3D scene code data:
[START]

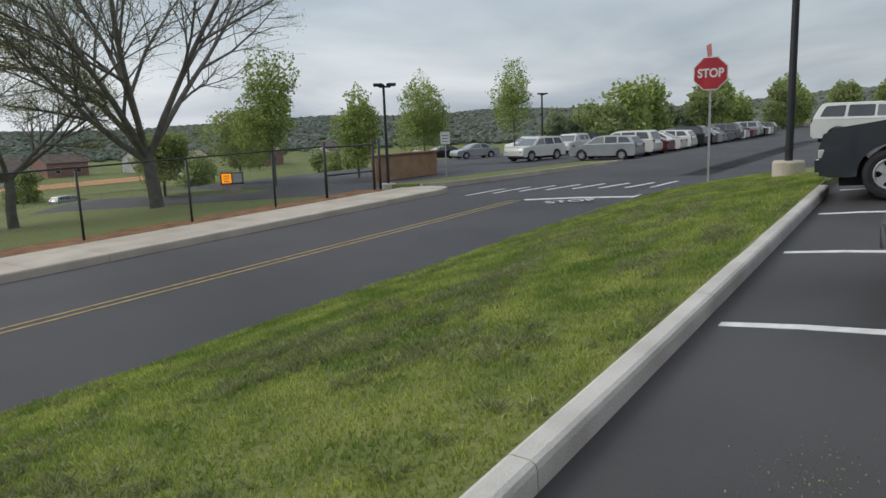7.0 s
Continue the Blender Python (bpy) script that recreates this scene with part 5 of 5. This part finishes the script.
part("downpipe", tb((-1.0, SY0 - 0.06, -3.6), (-1.0, SY0 - 0.06, SZE), 0.05), M_STEEL, shed)
part("conduit_box", bx(-0.95, -0.75, SY0 - 0.12, SY0 - 0.004, -1.2, -0.9, 0.02), M_STEEL, shed)
tank = thing("skip_container", "grey-blue steel container beside the block building", "container")
part("body", bx(5.2, 6.9, 33.5, 36.5, back_z(6, 34) - 0.1, back_z(6, 34) + 1.3, 0.04), mat("blue_grey_steel", (0.10, 0.13, 0.16), (0.15, 0.18, 0.21), 1.5, 0.6), tank)
part("lid", bx(5.15, 6.95, 33.45, 36.55, back_z(6, 34) + 1.3, back_z(6, 34) + 1.4, 0.03), M_DARKTRIM, tank)

far = thing("far_school", "long three-storey red brick building across the field", "building")
for x0, x1, z1, y0 in ((-31, 28.6, 1.0, 221), (28.6, 76.0, 2.2, 217)):
    part("wall", bx(x0, x1, y0, y0 + 30, -12, z1), M_FARBRICK, far)
    part("roof_edge", bx(x0 - 0.3, x1 + 0.3, y0 - 0.3, y0 + 30, z1, z1 + 0.5), M_LIMESTONE if x0 > 0 else M_DARKTRIM, far)
    for k in range(int((x1 - x0) / 6.6)):
        for zz in (-2.6, -7.0):
            if (k * 7 + int(zz)) % 4 != 3:
                part("window", bx(x0 + 2 + k * 6.6, x0 + 4.6 + k * 6.6, y0 - 0.15, y0 - 0.01, zz, zz + 2.0), M_SIDING if k % 3 else M_GLASS, far)
part("penthouse", bx(-12, 10, 232, 245, 1.0, 5.0), M_GREYMET, far)

# houses of the town beyond the field
town = [(-30, 85, 11, 2.2, M_SIDING, M_SHINGLE), (-14, 95, 9, 3.0, M_SIDING, M_GREYMET), (-8, 78, 7, 1.8, M_SIDING, M_TANROOF), (52, 115, 12, 3.4, M_SIDING, M_SHINGLE), (66, 120, 10, 3.4, M_FARBRICK, M_SHINGLE), (80, 110, 11, 3.6, M_SIDING, M_GREYMET), (74, 84, 8, 3.0, M_SIDING, M_TANROOF), (95, 92, 12, 3.6, M_FARBRICK, M_TANROOF), (104, 75, 10, 3.2, M_SIDING, M_SHINGLE), (48, 95, 8, 2.6, M_SIDING, M_SHINGLE)]
for i, (x, y, w, h, wa, ro) in enumerate(town):
    x, y = x * 1.3, y + 50
    z = land(x, y)
    house("town_house", "pale gabled house beyond the field" if wa is M_SIDING else "brick gabled house beyond the field", x - w / 2, x + w / 2, y, y + 8, z, z + h, z + h + 2.0, wa, ro, [(x - w / 4, z + 1.0, 1.0, 1.3), (x + w / 4, z + 1.0, 1.0, 1.3)])
for i in range(16):
    x, y = -40 + i * 9.5, 66 + (i * 53 % 40)
    if -28 < x < 45:
        continue
    bush("leafy_tree", "leafy tree among the town houses", x, y, land(x, y) - 0.2, blobs_for(300 + i, 6, 5, 5.5, 8), 1500, 0.26, M_LEAF, seed=320 + i, category="tree")

# playing field
tagged(sheet("infield", span(46, 95, 3), span(127, 143, 3), lambda x, y: land(x, y) + 0.1, mat("infield_dirt", (0.42, 0.22, 0.09), (0.5, 0.28, 0.13), 0.3, 0.95, 0.2, 10), 0.15), "orange-tan dirt infield of the ball field", "ball field", kind="structure")
tagged(sheet("street", span(-6, 90, 2), span(85.5, 90.5, 1.0), lambda x, y: land(x, y) + 0.03, M_ASPHALT, 0.1), "narrow street along the playing field", "road", kind="structure")
ff = thing("field_fence", "low dark chain-link fence along the field", "fence")
for k in range(17):
    xp = 18 + 3.0 * k
    part("post", tb((xp, 82.0, land(xp, 82.0) - 0.2), (xp, 82.0, land(xp, 82.0) + 1.2), 0.03, n=6), M_BLACK, ff)
    if k < 16:
        part("top_rail", tb((xp, 82.0, land(xp, 82.0) + 1.2), (xp + 3, 82.0, land(xp + 3, 82.0) + 1.2), 0.022, n=6), M_BLACK, ff)
vs, fs = [], []
xa = 18.0
while xa < 64.6:
    for s in (0, 1):
        x0, x1 = (xa, xa + 1.2) if s else (xa + 1.2, xa)
        a, b = (x0, 82.0, land(x0, 82.0)), (x1, 82.0, land(x1, 82.0) + 1.2)
        k = len(vs)
        for c in (a, b):
            vs += [(c[0] - 0.004, c[1], c[2]), (c[0] + 0.004, c[1], c[2]), (c[0], c[1] + 0.006, c[2])]
        fs += [(k, k + 1, k + 4, k + 3), (k + 1, k + 2, k + 5, k + 4), (k + 2, k, k + 3, k + 5)]
    xa += 0.14
tagged(raw("wire_mesh", vs, fs, M_WIRE, ff), kind="stuff")

# message board with lit panel
sgn = thing("message_board", "dark message board with a glowing amber panel", "sign", m=pose(23.45, 29.25, land(23.8, 29) + 0.05, 0, 0, -38) @ Matrix.Scale(0.52, 4))
part("plinth", bx(-0.8, 0.8, -0.2, 0.2, -0.2, 0.7, 0.02), M_SHEDWALL, sgn)
part("cabinet", bx(-1.15, 1.15, -0.22, 0.22, 0.7, 1.9, 0.03), M_DARKTRIM, sgn)
M_LED = bpy.data.materials.new("amber_display")
M_LED.use_nodes = True
M_LED.node_tree.nodes["Principled BSDF"].inputs["Base Color"].default_value = (0.5, 0.12, 0.0, 1)
M_LED.node_tree.nodes["Principled BSDF"].inputs["Emission Color"].default_value = (1.0, 0.32, 0.01, 1)
M_LED.node_tree.nodes["Principled BSDF"].inputs["Emission Strength"].default_value = 0.9
part("display", bx(-1.0, -0.05, -0.24, -0.221, 0.85, 1.8), M_LED, sgn, "glowing amber display")
for k in range(3):
    part("writing_bar", bx(-0.8, -0.25, -0.245, -0.241, 0.98 + 0.27 * k, 1.08 + 0.27 * k), M_DARKTRIM, sgn)
part("board_face", bx(0.05, 1.0, -0.235, -0.221, 0.85, 1.8), M_SIDING, sgn, "pale notice panel")

# low tan brick wall and planting island by the drive
M_TANBRICK = mat("tan_brick", (0.27, 0.16, 0.09), (0.36, 0.23, 0.14), 1.5, 0.9, 0.2, 20, fine=0.2)
bw = thing("retaining_wall", "low tan brick wall by the drive", "wall")
part("wall", bx(27.5, 33, 22.5, 22.9, land(30, 22.6) - 0.3, land(30, 22.6) + 1.35, 0.02), M_TANBRICK, bw)
part("coping", bx(27.4, 33.1, 22.4, 23.0, land(30, 22.6) + 1.35, land(30, 22.6) + 1.45, 0.02), M_TANBRICK, bw)
isl = thing("traffic_island", "kerbed grass island along the far drive", "traffic island", kind="structure")
for i in range(6):
    u0, u1 = i / 6, (i + 1) / 6
    a, b = Vector((21.8 + 14.6 * u0, 15.3 - 2.9 * u0, 0)), Vector((21.8 + 14.6 * u1, 15.3 - 2.9 * u1, 0))
    n = Vector((2.9, 14.6, 0)).normalized()
    bm = bmesh.new()
    q = [a, b, b + n * 0.18, a + n * 0.18]
    vs = [bm.verts.new((p.x, p.y, land(p.x, p.y) - 0.1)) for p in q] + [bm.verts.new((p.x, p.y, land(p.x, p.y) + 0.24)) for p in q]
    f = [bm.faces.new([vs[k] for k in t]) for t in ((3, 2, 1, 0), (4, 5, 6, 7), (0, 1, 5, 4), (1, 2, 6, 5), (2, 3, 7, 6), (3, 0, 4, 7))]
    part("kerb_stone", bm, M_CONC, isl)
    bm = bmesh.new()
    q = [a + n * 0.18, b + n * 0.18, b + n * 2.6, a + n * 2.6]
    vs = [bm.verts.new((p.x, p.y, land(p.x, p.y) - 0.1)) for p in q] + [bm.verts.new((p.x, p.y, land(p.x, p.y) + 0.23)) for p in q]
    f = [bm.faces.new([vs[k] for k in t]) for t in ((3, 2, 1, 0), (4, 5, 6, 7), (0, 1, 5, 4), (1, 2, 6, 5), (2, 3, 7, 6), (3, 0, 4, 7))]
    part("turf_piece", bm, M_FIELD, isl)

# ---- grass blades on the verge ----
rng = np.random.default_rng(4)


def blades(n, x0, x1, hmin, hmax, material, name, label, clump=0.0):
    x = rng.uniform(x0, x1, n)
    y = rng.uniform(0.24, 5.70, n)
    hs = rng.uniform(hmin, hmax, n)
    P = np.empty((n, 3))
    for i in range(n):
        if clump and noise.noise((x[i] * 0.7, y[i] * 1.9, 5.0)) * 0.8 + noise.noise((x[i] * 5.0, y[i] * 7.0, 2.0)) * 0.55 + 0.25 * smooth01(1 - abs(y[i] - 3.0) / 1.6) < clump:
            hs[i] = 0
        if not clump:
            hs[i] *= 0.75 + 0.9 * abs(noise.noise((x[i] * 4.0, y[i] * 4.0, 8.0)))
        ym = verge_map(x[i], y[i])
        P[i] = (x[i], bent(x[i], ym), verge_z(x[i], ym) + 0.01)
    m = hs > 0
    P, hs = P[m], hs[m]
    k = len(P)
    a = rng.uniform(0, 2 * math.pi, k)
    w = rng.uniform(0.003, 0.007, k) * (1.15 if clump else 1.0)
    lean = rng.uniform(0.2, 1.0, k) * hs * (1.3 if clump else 0.8)
    b = rng.uniform(0, 2 * math.pi, k)
    wx, wy = np.cos(a) * w, np.sin(a) * w
    tx, ty = np.cos(b) * lean, np.sin(b) * lean
    z0 = np.zeros(k)
    v = np.stack([P + np.stack([-wx, -wy, z0], 1), P + np.stack([wx, wy, z0], 1), P + np.stack([tx * 0.45 + wx * 0.8, ty * 0.45 + wy * 0.8, hs * 0.65], 1), P + np.stack([tx, ty, hs], 1)], 1).reshape(-1, 3)
    i = np.arange(k) * 4
    f = np.concatenate([np.stack([i, i + 1, i + 2], 1), np.stack([i, i + 2, i + 3], 1)])
    tagged(raw(name, v.tolist(), f.tolist(), material), label, "grass", kind="stuff")


blades(290000, -12, 8, 0.02, 0.055, M_BLADE, "grass", "short uneven bright green mown grass on the verge")
blades(80000, 8, 18.5, 0.03, 0.065, M_BLADE, "grass", "short uneven bright green mown grass on the verge")
blades(420000, -12, 16, 0.03, 0.075, M_CLIP, "grass_clippings", "dry grey-green clippings lying in clumps on the grass", 0.30)
# tall weeds round the lamp footing
n = 420
a = rng.uniform(0, 2 * math.pi, n); rr = rng.uniform(0.47, 0.85, n)
vs, fs = [], []
for i in range(n):
    x, y = PX + math.cos(a[i]) * rr[i] + 0.15, PY + math.sin(a[i]) * rr[i] - 0.15
    z = verge_z(x, y)
    h, b = rng.uniform(0.08, 0.30), rng.uniform(0, 2 * math.pi)
    k = len(vs)
    dx_, dy_ = math.cos(b), math.sin(b)
    vs += [(x - dy_ * 0.0035, y + dx_ * 0.0035, z), (x + dy_ * 0.0035, y - dx_ * 0.0035, z), (x + dx_ * h * 0.15 + dy_ * 0.003, y + dy_ * h * 0.15 - dx_ * 0.003, z + h * 0.6), (x + dx_ * h * 0.4, y + dy_ * h * 0.4, z + h)]
    fs += [(k, k + 1, k + 2), (k, k + 2, k + 3)]
tagged(raw("tall_weeds", vs, fs, M_BLADE), "tall unmown grass round the lamp footing", "grass", kind="stuff")

# dry scraps on the asphalt
n = 170
P = np.stack([2.55 + rng.normal(size=n) * 0.22, -0.95 + rng.normal(size=n) * 0.12, np.zeros(n)], 1)
for p in P:
    p[2] = lot_z(p[0], p[1]) + 0.008
v, f = leaf_cloud(P, 0.006, rng, 0.1)
tagged(raw("grass_scraps", v, f, M_CLIP), "dry grass scraps scattered on the asphalt", "debris", kind="stuff")
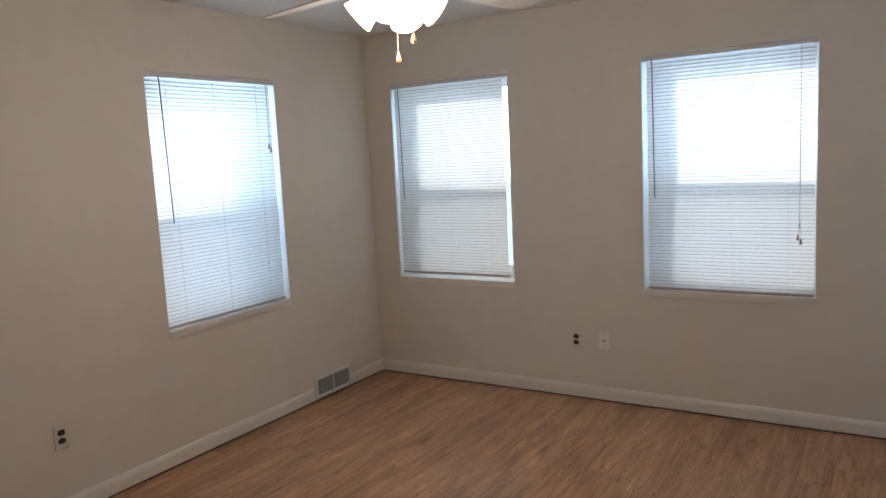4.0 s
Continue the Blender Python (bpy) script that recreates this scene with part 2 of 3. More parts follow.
def add_tube(bm, points, radius, steps=6):
    """A thin cord or rod through points."""
    rings = []
    for i, p in enumerate(points):
        p = Vector(p)
        d = Vector(points[min(i + 1, len(points) - 1)]) - Vector(points[max(i - 1, 0)])
        q = d.to_track_quat("Z", "Y")
        rings.append([bm.verts.new(p + q @ Vector((radius * math.cos(2 * math.pi * k / steps), radius * math.sin(2 * math.pi * k / steps), 0))) for k in range(steps)])
    for a, b in zip(rings, rings[1:]):
        for k in range(steps):
            j = (k + 1) % steps
            bm.faces.new((a[k], a[j], b[j], b[k]))
    bm.faces.new(rings[0])
    bm.faces.new(rings[-1])
    return bm


def tube(points, radius, steps=6):
    return add_tube(bmesh.new(), points, radius, steps)


def holed_wall(name, axis, at, thick, u0, u1, z0, z1, holes, label):
    """A wall in the plane axis = at, going thick beyond it, from u0 to u1, with openings (ua, ub, za, zb)."""
    us = sorted({u0, u1, *[h[0] for h in holes], *[h[1] for h in holes]})
    zs = sorted({z0, z1, *[h[2] for h in holes], *[h[3] for h in holes]})
    bm = bmesh.new()
    cache = {}

    def vert(u, z, d):
        key = (u, z, d)
        if key not in cache:
            w = at + d * thick
            cache[key] = bm.verts.new((w, u, z) if axis == "x" else (u, w, z))
        return cache[key]

    def solid(i, j):
        if not (0 <= i < len(us) - 1 and 0 <= j < len(zs) - 1):
            return False
        cu, cz = (us[i] + us[i + 1]) / 2, (zs[j] + zs[j + 1]) / 2
        return not any(h[0] < cu < h[1] and h[2] < cz < h[3] for h in holes)

    for i in range(len(us) - 1):
        for j in range(len(zs) - 1):
            if not solid(i, j):
                continue
            a, b, c, d = us[i], us[i + 1], zs[j], zs[j + 1]
            for s in (0, 1):
                bm.faces.new([vert(a, c, s), vert(b, c, s), vert(b, d, s), vert(a, d, s)])
            for (di, dj), e in {(-1, 0): ((a, c), (a, d)), (1, 0): ((b, c), (b, d)), (0, -1): ((a, c), (b, c)), (0, 1): ((a, d), (b, d))}.items():
                if not solid(i + di, j + dj):
                    (p, q), (r, s2) = e
                    bm.faces.new([vert(p, q, 0), vert(r, s2, 0), vert(r, s2, 1), vert(p, q, 1)])
    return tagged(part(name, bm, M_WALL), label, "wall", kind="structure")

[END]

Request: Without the pictures, write out the lines from the beginning of the entries through the line with "0.03), M_DARKTRIM, tank)".

Correct response:
7.0 s
Continue the Blender Python (bpy) script that recreates this scene with part 5 of 5. This part finishes the script.
part("downpipe", tb((-1.0, SY0 - 0.06, -3.6), (-1.0, SY0 - 0.06, SZE), 0.05), M_STEEL, shed)
part("conduit_box", bx(-0.95, -0.75, SY0 - 0.12, SY0 - 0.004, -1.2, -0.9, 0.02), M_STEEL, shed)
tank = thing("skip_container", "grey-blue steel container beside the block building", "container")
part("body", bx(5.2, 6.9, 33.5, 36.5, back_z(6, 34) - 0.1, back_z(6, 34) + 1.3, 0.04), mat("blue_grey_steel", (0.10, 0.13, 0.16), (0.15, 0.18, 0.21), 1.5, 0.6), tank)
part("lid", bx(5.15, 6.95, 33.45, 36.55, back_z(6, 34) + 1.3, back_z(6, 34) + 1.4, 0.03), M_DARKTRIM, tank)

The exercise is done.